Look through the listing and locate every line containing the word "part"; copy those lines.

Given material:
▬▬▬▬▬▬
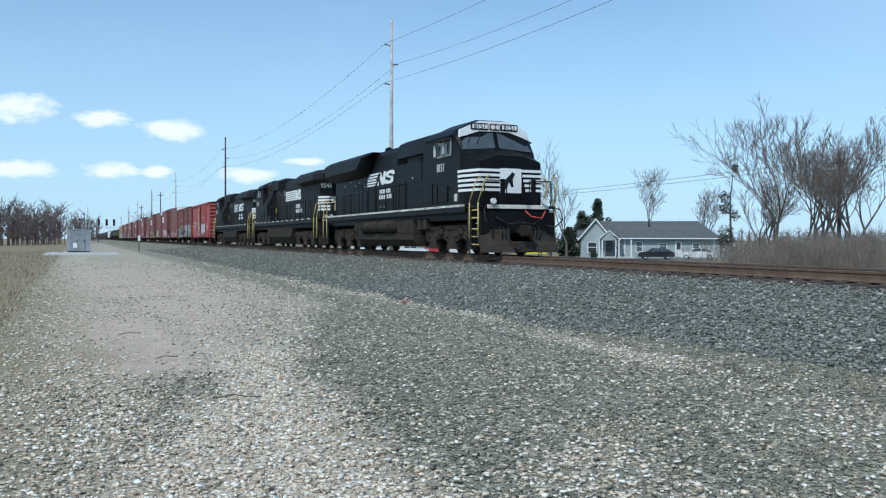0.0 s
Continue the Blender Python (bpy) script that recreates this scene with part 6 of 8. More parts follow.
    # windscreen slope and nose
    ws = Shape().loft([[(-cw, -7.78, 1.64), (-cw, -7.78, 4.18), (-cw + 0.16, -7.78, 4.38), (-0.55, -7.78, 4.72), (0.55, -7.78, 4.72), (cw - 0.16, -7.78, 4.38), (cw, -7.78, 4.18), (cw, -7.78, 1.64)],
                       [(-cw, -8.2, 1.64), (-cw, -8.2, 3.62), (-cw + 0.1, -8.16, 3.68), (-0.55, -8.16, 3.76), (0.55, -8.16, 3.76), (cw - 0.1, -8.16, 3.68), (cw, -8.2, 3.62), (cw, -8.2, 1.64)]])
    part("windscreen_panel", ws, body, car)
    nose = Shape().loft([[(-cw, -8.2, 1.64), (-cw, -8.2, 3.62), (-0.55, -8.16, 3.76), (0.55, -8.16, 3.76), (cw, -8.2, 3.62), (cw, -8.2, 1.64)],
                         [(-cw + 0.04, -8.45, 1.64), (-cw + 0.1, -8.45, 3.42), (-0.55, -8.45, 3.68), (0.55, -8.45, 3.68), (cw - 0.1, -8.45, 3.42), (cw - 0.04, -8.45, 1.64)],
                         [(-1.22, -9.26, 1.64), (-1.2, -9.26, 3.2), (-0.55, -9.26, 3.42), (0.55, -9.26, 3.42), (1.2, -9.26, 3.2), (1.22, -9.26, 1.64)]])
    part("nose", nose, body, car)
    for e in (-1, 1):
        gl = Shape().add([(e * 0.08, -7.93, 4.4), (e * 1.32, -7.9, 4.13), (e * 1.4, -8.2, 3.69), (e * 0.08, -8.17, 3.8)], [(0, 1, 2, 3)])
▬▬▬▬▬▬
Output for this task:
Continue the Blender Python (bpy) script that recreates this scene with part 6 of 8. More parts follow.
    part("windscreen_panel", ws, body, car)
    part("nose", nose, body, car)